The one that we're particularly interested in is the Intel Intrinsics Guide. Open this page and once there, click the checkboxes for everything that begins with "SSE" (SSE all the way to SSE4.2).

Do your best to interpret the new syntax and terminology. Find the 128-bit intrinsics for the following SIMD operations (one for each):

HINT: If you're overwhelmed, just try clicking on a function whose name you understand! Maybe try one of the "add" functions. Now read the "Description" and "Operation" sections in the drop-down menu opened by clicking the instruction. If you clicked an "add" function, you should've read something like, "Add packed X-bit integers in a and b, and store the results in dst." Then you should realize that the value "X" also appears in the function name! The pattern you see here can be described as follows:

__m128i _mm_add_epiX adds together (128/X) packed X-bit integers.

Another hint: Things that say "epi" or "pi" deal with integers, and those that say "ps" or "pd" deal with single precision and double precision floats.

Exercise 2: Reading SIMD Code

In this exercise you will consider (not implement) the vectorization of 2-by-2 matrix multiplication in double precision.

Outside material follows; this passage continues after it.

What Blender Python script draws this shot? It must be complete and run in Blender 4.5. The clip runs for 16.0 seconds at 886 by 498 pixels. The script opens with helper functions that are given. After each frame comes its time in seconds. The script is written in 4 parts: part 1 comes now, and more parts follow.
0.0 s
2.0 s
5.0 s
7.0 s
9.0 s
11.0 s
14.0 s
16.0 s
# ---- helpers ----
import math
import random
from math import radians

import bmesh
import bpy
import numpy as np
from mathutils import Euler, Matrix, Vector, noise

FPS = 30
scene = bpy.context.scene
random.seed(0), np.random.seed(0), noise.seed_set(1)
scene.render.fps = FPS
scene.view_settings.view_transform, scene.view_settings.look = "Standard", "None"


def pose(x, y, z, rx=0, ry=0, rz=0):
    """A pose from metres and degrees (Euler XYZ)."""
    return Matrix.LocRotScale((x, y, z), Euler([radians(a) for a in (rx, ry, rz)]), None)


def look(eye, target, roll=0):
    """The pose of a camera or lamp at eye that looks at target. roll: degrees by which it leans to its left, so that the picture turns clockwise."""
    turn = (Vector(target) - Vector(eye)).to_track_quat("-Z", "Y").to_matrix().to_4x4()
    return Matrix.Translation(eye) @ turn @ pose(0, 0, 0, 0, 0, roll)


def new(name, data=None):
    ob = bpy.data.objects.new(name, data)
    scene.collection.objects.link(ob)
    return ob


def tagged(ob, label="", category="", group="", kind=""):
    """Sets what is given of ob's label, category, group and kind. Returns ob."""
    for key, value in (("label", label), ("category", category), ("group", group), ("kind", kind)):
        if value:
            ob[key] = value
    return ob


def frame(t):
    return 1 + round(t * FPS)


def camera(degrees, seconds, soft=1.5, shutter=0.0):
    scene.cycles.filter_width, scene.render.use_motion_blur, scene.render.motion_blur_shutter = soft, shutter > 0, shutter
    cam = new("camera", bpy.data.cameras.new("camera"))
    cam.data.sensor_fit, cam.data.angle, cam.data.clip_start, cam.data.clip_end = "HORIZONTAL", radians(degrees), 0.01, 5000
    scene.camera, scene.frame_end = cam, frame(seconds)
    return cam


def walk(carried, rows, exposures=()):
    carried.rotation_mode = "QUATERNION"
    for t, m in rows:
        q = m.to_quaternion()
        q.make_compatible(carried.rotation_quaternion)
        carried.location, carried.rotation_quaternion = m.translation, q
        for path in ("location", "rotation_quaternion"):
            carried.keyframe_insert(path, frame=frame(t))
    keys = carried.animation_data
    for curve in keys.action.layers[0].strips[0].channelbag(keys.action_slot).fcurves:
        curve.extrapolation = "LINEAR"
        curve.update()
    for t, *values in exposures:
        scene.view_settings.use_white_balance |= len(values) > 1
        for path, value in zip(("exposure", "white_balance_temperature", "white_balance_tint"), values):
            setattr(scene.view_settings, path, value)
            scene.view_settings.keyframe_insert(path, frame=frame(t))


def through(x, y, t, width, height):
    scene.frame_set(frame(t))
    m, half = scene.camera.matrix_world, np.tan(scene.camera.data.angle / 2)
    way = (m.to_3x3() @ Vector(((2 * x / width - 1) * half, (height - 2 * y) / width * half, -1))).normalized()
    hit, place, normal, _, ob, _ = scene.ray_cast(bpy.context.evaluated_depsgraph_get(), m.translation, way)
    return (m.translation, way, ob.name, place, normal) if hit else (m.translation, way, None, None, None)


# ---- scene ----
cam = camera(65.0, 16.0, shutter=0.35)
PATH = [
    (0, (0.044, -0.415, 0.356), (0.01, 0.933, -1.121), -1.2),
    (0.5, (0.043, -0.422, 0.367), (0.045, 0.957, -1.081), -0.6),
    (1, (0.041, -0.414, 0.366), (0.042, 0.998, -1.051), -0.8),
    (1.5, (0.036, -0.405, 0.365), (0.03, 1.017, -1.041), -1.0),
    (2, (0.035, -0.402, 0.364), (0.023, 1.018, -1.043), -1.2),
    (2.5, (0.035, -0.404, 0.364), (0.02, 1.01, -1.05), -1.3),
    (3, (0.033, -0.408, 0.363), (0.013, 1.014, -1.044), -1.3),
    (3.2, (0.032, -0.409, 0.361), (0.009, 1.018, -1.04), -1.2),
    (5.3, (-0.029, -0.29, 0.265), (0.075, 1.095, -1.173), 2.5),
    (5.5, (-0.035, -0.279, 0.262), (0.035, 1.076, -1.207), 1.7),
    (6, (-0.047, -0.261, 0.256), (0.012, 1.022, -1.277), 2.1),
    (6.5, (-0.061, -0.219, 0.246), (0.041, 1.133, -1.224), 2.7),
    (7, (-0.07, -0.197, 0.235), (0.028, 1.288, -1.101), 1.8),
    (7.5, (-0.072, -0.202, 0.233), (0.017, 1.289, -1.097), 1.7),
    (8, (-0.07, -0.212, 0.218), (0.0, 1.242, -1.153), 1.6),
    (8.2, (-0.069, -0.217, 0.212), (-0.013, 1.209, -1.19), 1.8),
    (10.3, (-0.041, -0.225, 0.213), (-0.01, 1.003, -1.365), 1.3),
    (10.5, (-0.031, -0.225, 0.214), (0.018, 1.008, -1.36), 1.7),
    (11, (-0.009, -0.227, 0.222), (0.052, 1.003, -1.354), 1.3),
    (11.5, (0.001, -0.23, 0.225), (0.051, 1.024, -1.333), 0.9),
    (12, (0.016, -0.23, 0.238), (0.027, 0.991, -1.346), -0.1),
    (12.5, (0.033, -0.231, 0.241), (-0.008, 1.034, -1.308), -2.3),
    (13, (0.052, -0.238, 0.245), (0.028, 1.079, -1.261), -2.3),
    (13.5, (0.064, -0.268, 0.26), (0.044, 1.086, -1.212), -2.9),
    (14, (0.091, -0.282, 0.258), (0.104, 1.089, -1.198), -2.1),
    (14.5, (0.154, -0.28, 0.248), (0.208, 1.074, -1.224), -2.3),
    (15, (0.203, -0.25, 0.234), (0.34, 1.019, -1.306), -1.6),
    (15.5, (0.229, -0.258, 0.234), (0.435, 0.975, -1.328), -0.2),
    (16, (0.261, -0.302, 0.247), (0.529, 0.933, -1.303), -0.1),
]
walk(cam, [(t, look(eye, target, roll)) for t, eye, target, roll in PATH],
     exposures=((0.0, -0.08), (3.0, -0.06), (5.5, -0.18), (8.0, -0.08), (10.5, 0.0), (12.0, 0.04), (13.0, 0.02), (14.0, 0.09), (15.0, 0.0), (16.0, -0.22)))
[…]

The math in the above image amounts to the following arithmetic operations:

    C[0] += A[0]*B[0] + A[2]*B[1];
    C[1] += A[1]*B[0] + A[3]*B[1];
    C[2] += A[0]*B[2] + A[2]*B[3];
    C[3] += A[1]*B[2] + A[3]*B[3];

You are given the code sseTest.c that implements these operations in a SIMD manner.
The following intrinsics are used:

__m128d _mm_loadu_pd( double *p ) returns vector (p[0], p[1])
__m128d _mm_load1_pd( double *p ) returns vector (p[0], p[0])
__m128d _mm_add_pd( __m128d a, __m128d b ) returns vector (a0+b0, a1+b1)
__m128d _mm_mul_pd( __m128d a, __m128d b ) returns vector (a0b0, a1b1)
   void _mm_storeu_pd( double *p, __m128d a ) stores p[0]=a0, p[1]=a1

See how these are implemented by viewing the code here.

Introduction to OpenMP

OpenMP is a parallel programming framework for C/C++ and Fortran. It has gained quite a bit of traction in recent years, primarily due to its simplicity and good performance. In future labs we will be taking a quick peek at a small fraction of its features.

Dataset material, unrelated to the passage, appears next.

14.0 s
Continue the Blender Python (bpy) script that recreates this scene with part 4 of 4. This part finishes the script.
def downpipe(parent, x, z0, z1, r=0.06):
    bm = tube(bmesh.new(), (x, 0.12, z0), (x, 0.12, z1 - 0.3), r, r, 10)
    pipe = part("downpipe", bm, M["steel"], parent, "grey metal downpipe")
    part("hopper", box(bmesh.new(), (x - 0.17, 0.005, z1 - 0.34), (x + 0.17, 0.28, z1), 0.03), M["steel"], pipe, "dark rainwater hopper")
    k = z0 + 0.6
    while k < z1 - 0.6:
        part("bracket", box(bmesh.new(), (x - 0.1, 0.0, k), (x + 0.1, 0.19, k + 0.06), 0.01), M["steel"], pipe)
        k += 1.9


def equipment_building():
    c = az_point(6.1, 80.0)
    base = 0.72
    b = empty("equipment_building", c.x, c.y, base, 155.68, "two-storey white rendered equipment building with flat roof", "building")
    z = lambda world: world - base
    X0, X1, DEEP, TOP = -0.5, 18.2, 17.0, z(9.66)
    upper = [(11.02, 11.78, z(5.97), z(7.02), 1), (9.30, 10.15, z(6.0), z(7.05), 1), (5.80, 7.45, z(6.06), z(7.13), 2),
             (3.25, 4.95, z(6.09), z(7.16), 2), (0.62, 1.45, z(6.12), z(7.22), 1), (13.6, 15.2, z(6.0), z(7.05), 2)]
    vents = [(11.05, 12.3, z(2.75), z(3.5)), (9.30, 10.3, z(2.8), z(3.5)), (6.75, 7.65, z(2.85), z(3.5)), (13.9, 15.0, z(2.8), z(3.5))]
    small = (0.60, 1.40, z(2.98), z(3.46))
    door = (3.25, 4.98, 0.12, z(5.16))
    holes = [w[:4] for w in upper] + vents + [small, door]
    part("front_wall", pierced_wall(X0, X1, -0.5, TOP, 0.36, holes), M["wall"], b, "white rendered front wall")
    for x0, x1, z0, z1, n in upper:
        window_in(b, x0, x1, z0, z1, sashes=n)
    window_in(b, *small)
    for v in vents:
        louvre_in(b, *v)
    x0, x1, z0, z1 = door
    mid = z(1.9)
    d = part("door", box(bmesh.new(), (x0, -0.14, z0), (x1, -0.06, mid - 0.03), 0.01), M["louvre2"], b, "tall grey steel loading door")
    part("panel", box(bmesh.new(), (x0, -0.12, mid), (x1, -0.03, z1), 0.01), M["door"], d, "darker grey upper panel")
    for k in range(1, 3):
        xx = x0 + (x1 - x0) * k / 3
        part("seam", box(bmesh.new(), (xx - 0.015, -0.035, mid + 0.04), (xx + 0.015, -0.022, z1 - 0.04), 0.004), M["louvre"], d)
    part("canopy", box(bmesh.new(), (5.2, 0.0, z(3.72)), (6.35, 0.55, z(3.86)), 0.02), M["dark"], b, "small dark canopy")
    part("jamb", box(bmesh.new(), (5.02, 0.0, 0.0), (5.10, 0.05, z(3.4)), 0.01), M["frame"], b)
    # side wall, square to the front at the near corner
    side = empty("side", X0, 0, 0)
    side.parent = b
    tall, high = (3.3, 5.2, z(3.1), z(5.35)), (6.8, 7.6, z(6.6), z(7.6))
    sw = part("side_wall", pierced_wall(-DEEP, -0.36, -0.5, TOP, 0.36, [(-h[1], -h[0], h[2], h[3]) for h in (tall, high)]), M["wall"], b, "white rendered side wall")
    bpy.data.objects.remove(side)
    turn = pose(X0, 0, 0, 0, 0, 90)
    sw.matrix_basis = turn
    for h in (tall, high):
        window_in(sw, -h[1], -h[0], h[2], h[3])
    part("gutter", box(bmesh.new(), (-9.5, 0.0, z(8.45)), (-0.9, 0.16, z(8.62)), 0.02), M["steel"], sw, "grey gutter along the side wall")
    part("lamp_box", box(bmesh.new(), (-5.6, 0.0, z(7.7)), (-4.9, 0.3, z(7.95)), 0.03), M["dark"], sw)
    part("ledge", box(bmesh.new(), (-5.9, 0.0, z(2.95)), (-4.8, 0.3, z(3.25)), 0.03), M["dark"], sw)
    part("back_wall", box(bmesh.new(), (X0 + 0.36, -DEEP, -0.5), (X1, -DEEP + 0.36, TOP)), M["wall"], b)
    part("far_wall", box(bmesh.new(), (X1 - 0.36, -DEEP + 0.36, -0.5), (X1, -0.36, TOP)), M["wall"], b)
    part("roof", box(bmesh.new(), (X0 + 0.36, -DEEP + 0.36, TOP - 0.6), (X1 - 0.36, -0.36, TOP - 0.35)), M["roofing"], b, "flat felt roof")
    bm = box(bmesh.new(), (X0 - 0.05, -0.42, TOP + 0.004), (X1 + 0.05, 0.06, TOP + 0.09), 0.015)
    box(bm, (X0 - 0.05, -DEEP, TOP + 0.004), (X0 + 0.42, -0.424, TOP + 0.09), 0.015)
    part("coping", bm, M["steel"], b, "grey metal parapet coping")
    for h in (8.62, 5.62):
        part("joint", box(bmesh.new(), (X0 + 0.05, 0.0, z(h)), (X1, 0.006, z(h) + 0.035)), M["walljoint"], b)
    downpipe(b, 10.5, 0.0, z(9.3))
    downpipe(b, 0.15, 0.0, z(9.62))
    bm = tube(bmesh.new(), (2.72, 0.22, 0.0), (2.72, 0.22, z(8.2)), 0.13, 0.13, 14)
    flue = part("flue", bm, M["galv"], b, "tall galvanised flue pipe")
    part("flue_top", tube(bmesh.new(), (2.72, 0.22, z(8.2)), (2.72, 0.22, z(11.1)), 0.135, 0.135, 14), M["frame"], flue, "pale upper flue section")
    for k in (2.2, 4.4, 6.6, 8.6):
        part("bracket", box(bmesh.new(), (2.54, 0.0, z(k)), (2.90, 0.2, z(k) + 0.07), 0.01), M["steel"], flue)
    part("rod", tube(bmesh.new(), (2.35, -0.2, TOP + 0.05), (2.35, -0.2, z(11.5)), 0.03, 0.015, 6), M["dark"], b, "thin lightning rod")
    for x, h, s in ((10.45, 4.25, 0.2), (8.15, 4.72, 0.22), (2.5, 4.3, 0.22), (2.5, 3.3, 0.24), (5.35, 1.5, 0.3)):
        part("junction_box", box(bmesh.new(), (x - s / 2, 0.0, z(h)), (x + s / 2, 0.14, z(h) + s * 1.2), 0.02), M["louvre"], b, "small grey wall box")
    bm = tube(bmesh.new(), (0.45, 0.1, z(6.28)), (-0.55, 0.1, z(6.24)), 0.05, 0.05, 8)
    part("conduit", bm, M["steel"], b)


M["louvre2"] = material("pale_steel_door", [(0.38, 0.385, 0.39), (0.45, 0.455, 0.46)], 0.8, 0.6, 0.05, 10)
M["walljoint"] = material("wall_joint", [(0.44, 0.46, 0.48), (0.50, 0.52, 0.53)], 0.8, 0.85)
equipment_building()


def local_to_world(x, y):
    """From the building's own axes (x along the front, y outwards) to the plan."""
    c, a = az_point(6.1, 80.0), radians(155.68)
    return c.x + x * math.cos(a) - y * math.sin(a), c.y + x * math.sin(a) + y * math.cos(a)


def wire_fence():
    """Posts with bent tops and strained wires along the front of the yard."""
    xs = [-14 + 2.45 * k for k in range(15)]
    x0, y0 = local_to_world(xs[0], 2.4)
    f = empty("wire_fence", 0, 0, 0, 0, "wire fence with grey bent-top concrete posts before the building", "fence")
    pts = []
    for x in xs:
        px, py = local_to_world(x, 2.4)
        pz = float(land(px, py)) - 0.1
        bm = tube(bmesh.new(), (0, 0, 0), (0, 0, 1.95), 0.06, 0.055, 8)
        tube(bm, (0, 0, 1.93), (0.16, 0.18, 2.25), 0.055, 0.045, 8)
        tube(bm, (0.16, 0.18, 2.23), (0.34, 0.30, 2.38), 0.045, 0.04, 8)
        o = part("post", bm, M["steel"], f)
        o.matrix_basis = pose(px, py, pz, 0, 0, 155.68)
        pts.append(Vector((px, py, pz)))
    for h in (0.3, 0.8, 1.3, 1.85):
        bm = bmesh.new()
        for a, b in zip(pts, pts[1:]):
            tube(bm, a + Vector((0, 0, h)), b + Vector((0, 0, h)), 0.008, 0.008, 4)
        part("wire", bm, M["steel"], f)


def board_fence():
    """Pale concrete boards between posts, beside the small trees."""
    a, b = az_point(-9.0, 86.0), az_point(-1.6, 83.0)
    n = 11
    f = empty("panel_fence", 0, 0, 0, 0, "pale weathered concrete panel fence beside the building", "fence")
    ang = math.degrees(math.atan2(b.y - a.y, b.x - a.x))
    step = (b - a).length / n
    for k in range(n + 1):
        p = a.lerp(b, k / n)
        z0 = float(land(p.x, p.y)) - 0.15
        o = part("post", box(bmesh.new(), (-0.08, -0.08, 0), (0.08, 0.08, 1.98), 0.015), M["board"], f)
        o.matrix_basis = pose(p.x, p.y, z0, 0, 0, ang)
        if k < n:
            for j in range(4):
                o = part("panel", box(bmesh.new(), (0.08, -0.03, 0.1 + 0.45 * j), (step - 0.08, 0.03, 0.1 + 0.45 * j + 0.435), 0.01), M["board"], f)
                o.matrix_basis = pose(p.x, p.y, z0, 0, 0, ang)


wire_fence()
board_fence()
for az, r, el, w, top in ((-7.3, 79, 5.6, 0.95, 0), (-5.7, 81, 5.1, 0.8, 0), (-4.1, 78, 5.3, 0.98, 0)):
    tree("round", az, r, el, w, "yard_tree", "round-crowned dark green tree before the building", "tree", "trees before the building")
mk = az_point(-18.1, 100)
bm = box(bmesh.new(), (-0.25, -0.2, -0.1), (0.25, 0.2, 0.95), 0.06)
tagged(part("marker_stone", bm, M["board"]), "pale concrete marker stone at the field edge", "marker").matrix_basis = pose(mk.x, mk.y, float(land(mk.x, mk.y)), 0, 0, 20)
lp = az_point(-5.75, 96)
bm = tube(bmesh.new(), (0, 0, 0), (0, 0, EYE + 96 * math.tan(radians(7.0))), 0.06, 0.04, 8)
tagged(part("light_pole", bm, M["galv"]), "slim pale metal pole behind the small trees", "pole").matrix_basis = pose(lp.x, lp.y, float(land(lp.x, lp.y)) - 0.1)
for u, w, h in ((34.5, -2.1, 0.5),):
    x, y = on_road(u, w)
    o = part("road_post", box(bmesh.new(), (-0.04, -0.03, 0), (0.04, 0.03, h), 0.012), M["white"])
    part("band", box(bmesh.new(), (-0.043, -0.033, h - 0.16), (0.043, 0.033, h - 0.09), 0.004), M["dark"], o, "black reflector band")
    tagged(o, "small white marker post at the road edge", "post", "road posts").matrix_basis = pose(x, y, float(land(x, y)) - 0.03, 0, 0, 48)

There are many types of parallelism and patterns for exploiting it. OpenMP chooses to use a nested fork-join model. By default, an OpenMP program is a normal sequential program, except for regions that the programmer explicitly declares to be executed in parallel. In the parallel region, the framework creates (forks) a set number of threads. Typically these threads all execute the same instructions, just on different portions of the data. At the end of the parallel region, the framework waits for all threads to complete (join) before it leaves that region and continues sequentially.

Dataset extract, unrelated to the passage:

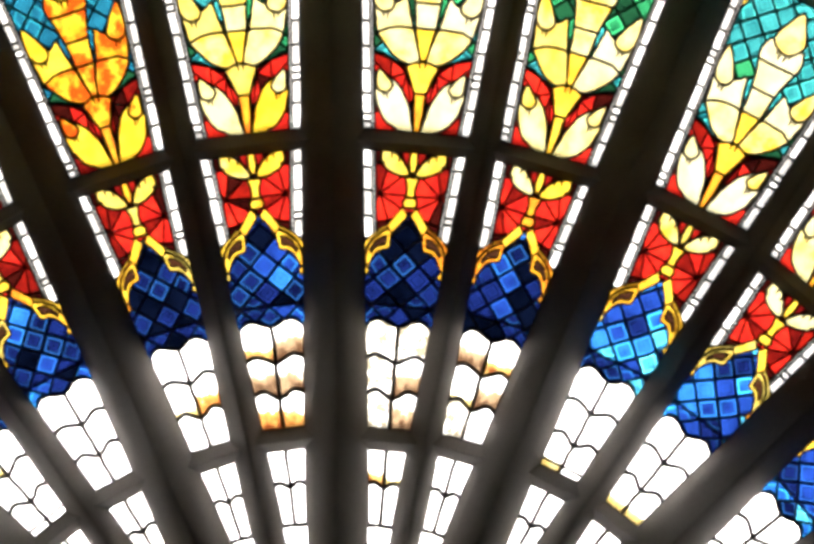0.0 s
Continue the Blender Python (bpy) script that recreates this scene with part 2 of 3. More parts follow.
def joined(name, panes, tags, past=-1.0):
    """The panes again, those of the given tags (or, with past, all beyond that radius) joined into one mesh for each tag."""
    rest, heaps = [], {}
    for pane in panes:
        if pane[1] in tags or (past > 0 and pane[3] > past):
            heaps.setdefault(pane[1], []).append(pane)
        else:
            rest.append(pane)
    for tag, heap in heaps.items():
        bm = bmesh.new()
        for pane in heap:
            bm.from_mesh(pane[0])
        me = bpy.data.meshes.new(name)
        bm.to_mesh(me)
        bm.free()
        me.materials.append(MATS["white"])
        rest.append((me, tag, 0.0, sum(p[3] for p in heap) / len(heap)))
    return rest


class Glazing:
    """Panes laid out by painting outlines over one another; what shows of each becomes panes, with lead along every seam."""

    def __init__(self):
        self.polys, self.tags, self.clips = [], [], []

    def add(self, poly, tag, clip=None):
        area = sum(a[0] * b[1] - b[0] * a[1] for a, b in zip(poly, poly[1:] + poly[:1]))
        self.polys.append(poly if area > 0 else poly[::-1])
        self.tags.append(tag)
        self.clips.append(clip)
        return len(self.polys) - 1

    def both(self, poly, tag, clip=None):
        self.add(poly, tag, clip)
        self.add(mirrored(poly), tag, clip)

    def hand_cut(self, poly, keep):
        """The outline with its long edges divided and its points a little off, as cut by hand; keep(x, z) says which points stay."""
        out = []
        for a, b in zip(poly, poly[1:] + poly[:1]):
            n = max(1, int(math.dist(a, b) / 0.045))
            for i in range(n):
                x, z = a[0] + (b[0] - a[0]) * i / n, a[1] + (b[1] - a[1]) * i / n
                if not keep(x, z):
                    w = noise.noise_vector(Vector((x * 17, 3.1, z * 17))) + 0.5 * noise.noise_vector(Vector((x * 50, 7.7, z * 50)))
                    x, z = x + 0.0045 * w[0], z + 0.0045 * w[2]
                out.append((x, z))
        return out

    def bake(self, name, lead=0.0075, thick=0.006, fine=1.0, keep=None):
        """Returns the panes as (mesh, tag, x, z), and the lead's mesh."""
        from mathutils.geometry import delaunay_2d_cdt
        co, faces = [], []
        for p, tag in zip(self.polys, self.tags):
            p = p if keep is None or tag == "pearl" else self.hand_cut(p, keep)
            faces.append(list(range(len(co), len(co) + len(p))))
            co += [Vector(v) for v in p]
        verts, _, tris, _, _, owners = delaunay_2d_cdt(co, [], faces, 1, 1e-4, True)
        top = []
        for inside in owners:
            seen = [i for i in inside if self.tags[i] != "region" and (self.clips[i] is None or self.clips[i] in inside)]
            top.append(max(seen) if seen else -1)
        edges = {}
        for f, tri in enumerate(tris):
            for a, b in zip(tri, tri[1:] + tri[:1]):
                edges.setdefault((min(a, b), max(a, b)), []).append(f)
        root = list(range(len(tris)))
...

OpenMP uses shared memory, meaning all threads can access the same address space. The alternative to this is distributed memory, which is prevalent on clusters where data must be explicitly moved between address spaces. Many programmers find shared memory easier to program since they do not have to worry about moving their data, but it is usually harder to implement in hardware in a scalable way. Later we will talk about declaring some memory to be "thread local" (accessible only by the thread that created it) for performance reasons, but the programming framework provides the flexibility for threads to share memory without programmer effort.

Hello World Example

For future labs, we will use C to leverage our prior programming experience with it. OpenMP is a framework with a C interface, and it is not a built-in part of the language. Most OpenMP features are actually directives to the compiler. Consider the basic implementation of Hello World (hello.c):

int main() {
  #pragma omp parallel
  {
    int thread_ID = omp_get_thread_num();
    printf(" hello world %d\n", thread_ID);
  }
}

This program will fork off the default number of threads and each thread will print out "hello world" in addition to which thread number it is. You can change the number of OpenMP threads, but this will be discussed later in lab. The #pragma tells the compiler that the rest of the line is a directive, and in this case it is omp parallel. omp declares that it is for OpenMP and parallel says the following code block (what is contained in { }) can be executed in parallel.